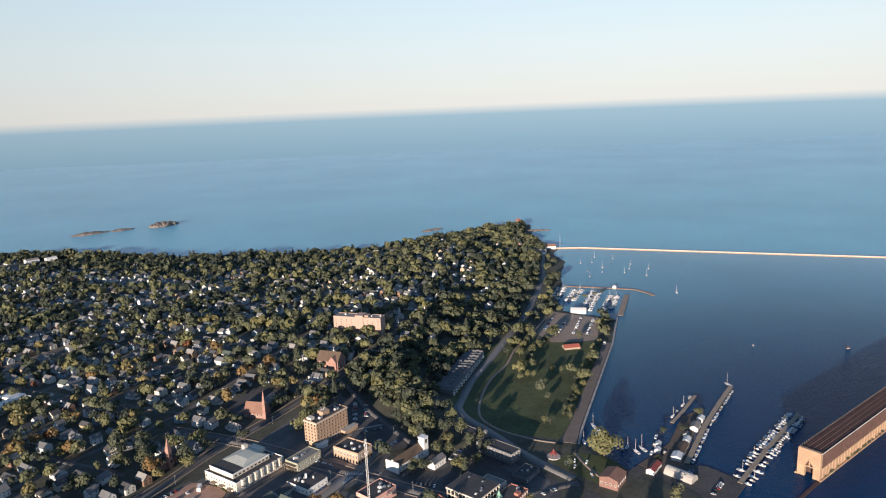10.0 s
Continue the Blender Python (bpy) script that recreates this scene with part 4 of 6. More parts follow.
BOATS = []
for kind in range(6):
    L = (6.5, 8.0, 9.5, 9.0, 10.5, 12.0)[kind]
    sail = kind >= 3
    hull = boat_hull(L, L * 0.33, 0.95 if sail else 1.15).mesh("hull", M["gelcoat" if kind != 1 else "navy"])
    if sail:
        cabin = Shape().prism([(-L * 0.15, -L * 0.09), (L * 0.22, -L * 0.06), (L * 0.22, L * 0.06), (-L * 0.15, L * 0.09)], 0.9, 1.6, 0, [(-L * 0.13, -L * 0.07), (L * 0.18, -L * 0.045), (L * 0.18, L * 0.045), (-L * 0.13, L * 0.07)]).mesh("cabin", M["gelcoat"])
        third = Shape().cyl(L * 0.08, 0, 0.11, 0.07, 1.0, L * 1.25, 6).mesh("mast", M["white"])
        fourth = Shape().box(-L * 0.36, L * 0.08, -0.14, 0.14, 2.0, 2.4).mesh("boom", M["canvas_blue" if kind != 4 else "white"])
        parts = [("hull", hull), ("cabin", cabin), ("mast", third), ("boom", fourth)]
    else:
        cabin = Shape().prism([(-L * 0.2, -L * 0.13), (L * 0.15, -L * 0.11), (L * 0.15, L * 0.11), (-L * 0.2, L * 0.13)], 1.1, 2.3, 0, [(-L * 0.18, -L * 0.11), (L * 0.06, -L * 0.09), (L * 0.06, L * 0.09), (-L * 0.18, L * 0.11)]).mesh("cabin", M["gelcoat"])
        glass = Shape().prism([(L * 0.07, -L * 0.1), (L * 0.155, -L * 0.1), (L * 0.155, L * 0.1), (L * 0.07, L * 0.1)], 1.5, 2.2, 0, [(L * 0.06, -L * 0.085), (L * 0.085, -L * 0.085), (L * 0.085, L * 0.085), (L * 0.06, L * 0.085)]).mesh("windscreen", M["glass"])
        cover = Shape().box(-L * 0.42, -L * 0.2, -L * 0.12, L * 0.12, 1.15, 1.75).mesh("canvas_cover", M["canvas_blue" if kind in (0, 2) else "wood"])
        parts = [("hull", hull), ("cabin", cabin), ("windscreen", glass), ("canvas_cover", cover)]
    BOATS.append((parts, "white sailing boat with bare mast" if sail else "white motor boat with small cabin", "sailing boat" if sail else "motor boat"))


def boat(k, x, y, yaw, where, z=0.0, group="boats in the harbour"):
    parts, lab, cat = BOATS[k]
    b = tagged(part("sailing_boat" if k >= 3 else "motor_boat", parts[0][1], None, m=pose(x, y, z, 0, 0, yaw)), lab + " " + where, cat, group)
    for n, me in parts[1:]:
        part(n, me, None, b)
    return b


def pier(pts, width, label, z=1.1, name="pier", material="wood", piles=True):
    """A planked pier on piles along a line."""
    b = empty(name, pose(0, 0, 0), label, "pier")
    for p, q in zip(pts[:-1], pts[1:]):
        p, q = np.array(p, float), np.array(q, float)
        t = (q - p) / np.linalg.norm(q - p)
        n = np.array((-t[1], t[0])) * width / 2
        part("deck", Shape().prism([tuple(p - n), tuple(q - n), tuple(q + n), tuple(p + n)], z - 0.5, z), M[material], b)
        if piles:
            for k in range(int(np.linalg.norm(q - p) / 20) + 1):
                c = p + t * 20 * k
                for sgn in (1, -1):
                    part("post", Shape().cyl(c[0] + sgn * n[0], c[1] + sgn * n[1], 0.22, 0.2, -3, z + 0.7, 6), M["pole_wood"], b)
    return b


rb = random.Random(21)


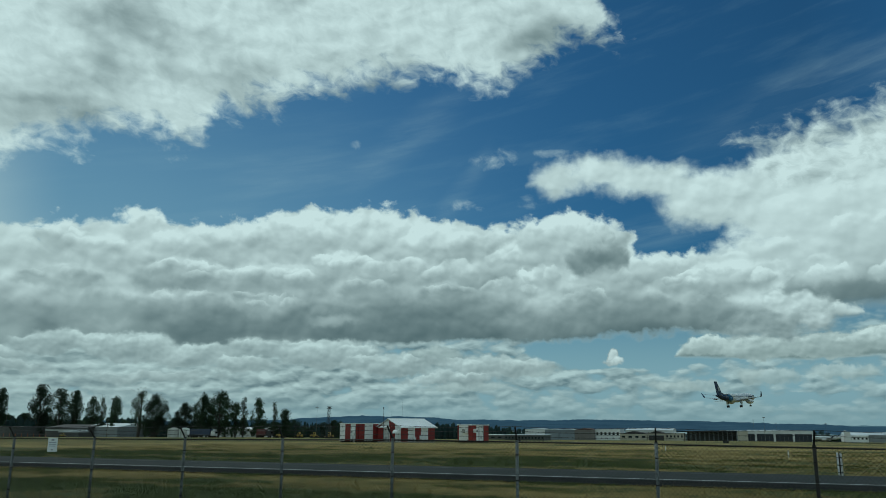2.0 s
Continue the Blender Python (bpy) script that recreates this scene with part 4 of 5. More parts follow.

★ ★ ★ ★

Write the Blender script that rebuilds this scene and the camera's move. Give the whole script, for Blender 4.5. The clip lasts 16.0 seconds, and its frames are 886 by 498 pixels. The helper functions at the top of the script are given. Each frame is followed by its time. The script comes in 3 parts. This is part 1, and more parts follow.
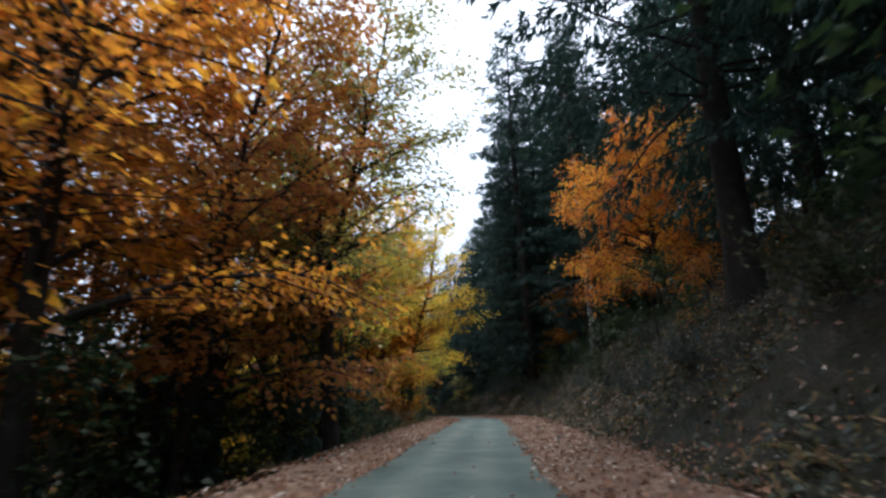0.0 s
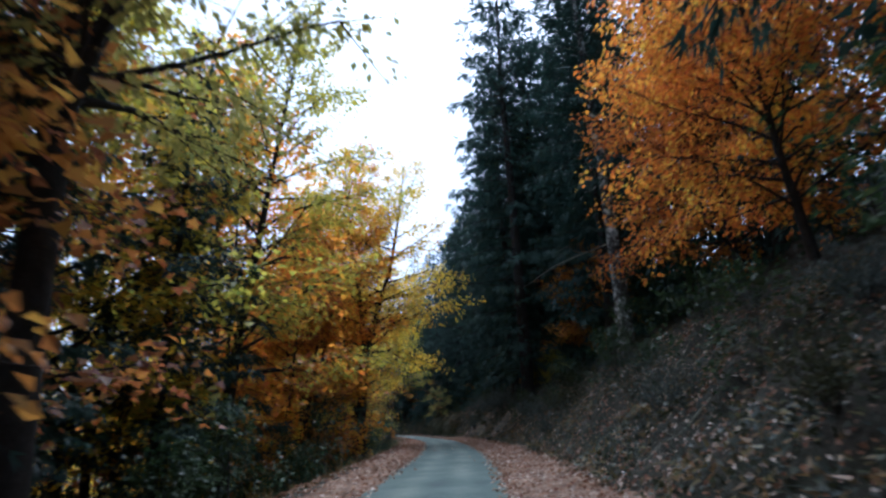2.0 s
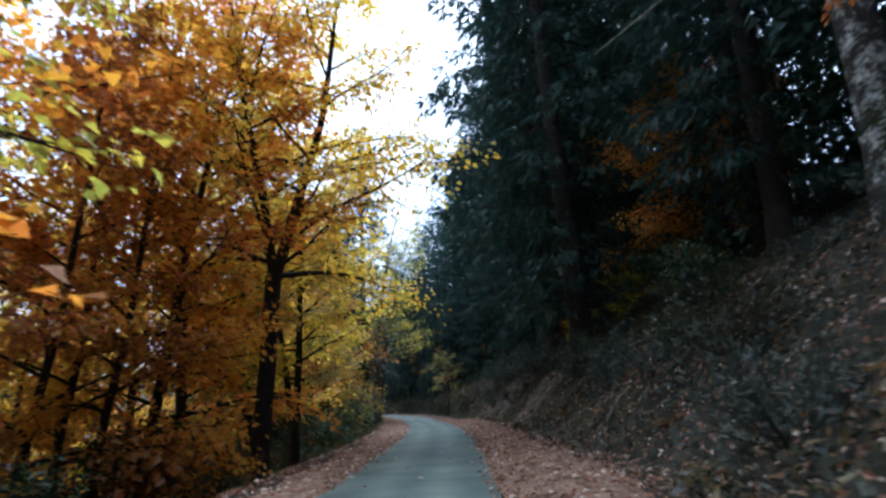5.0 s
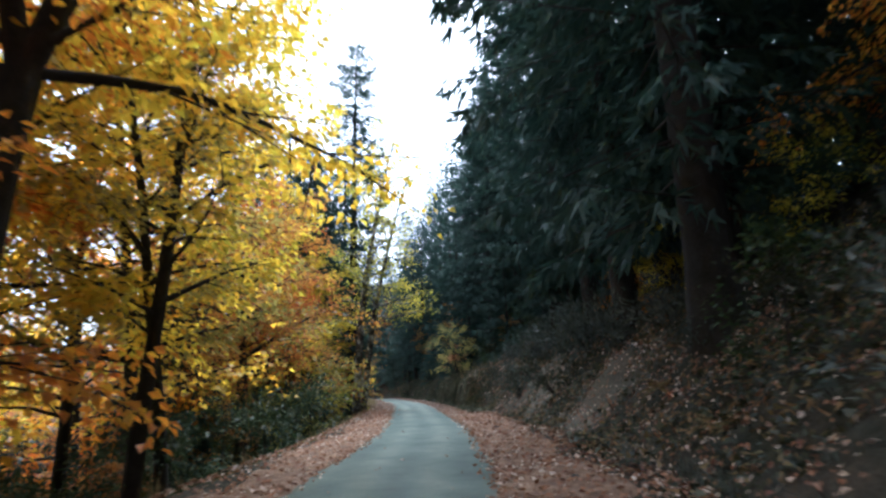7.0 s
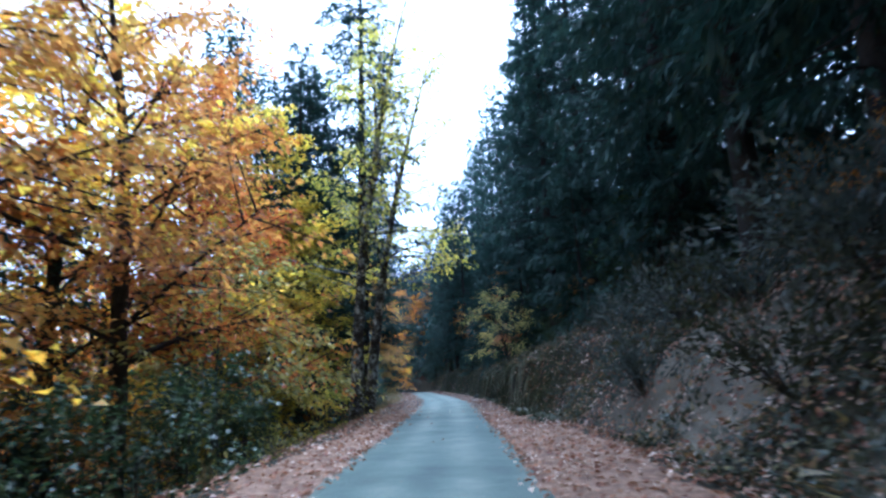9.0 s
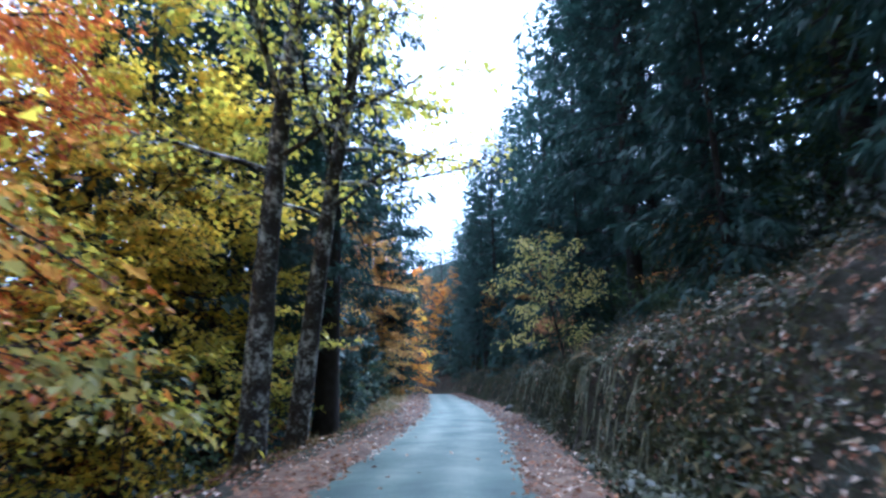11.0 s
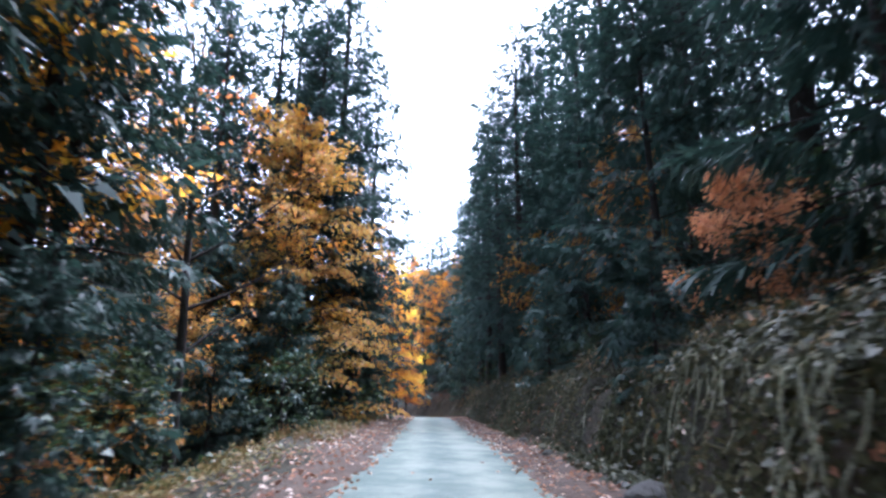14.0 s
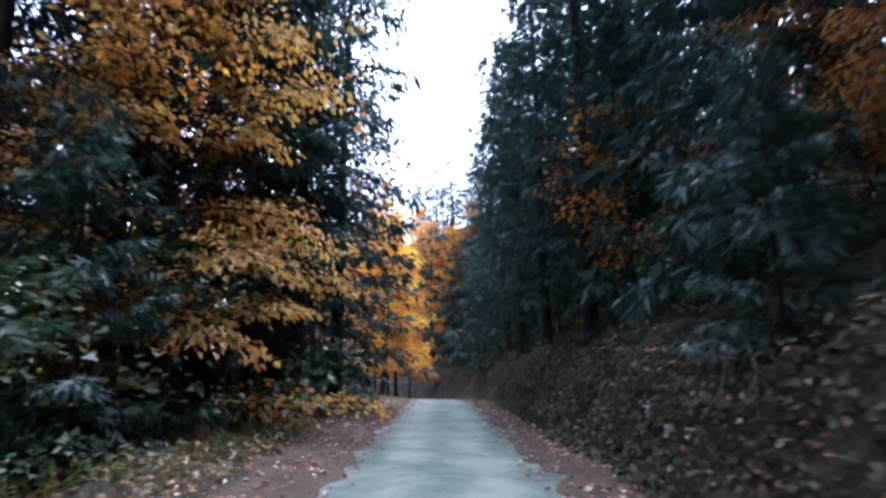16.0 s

★ ★ ★ ★

Report how many lines in the records hold the word "that", giving the number and nothing else.

Result of this task:
3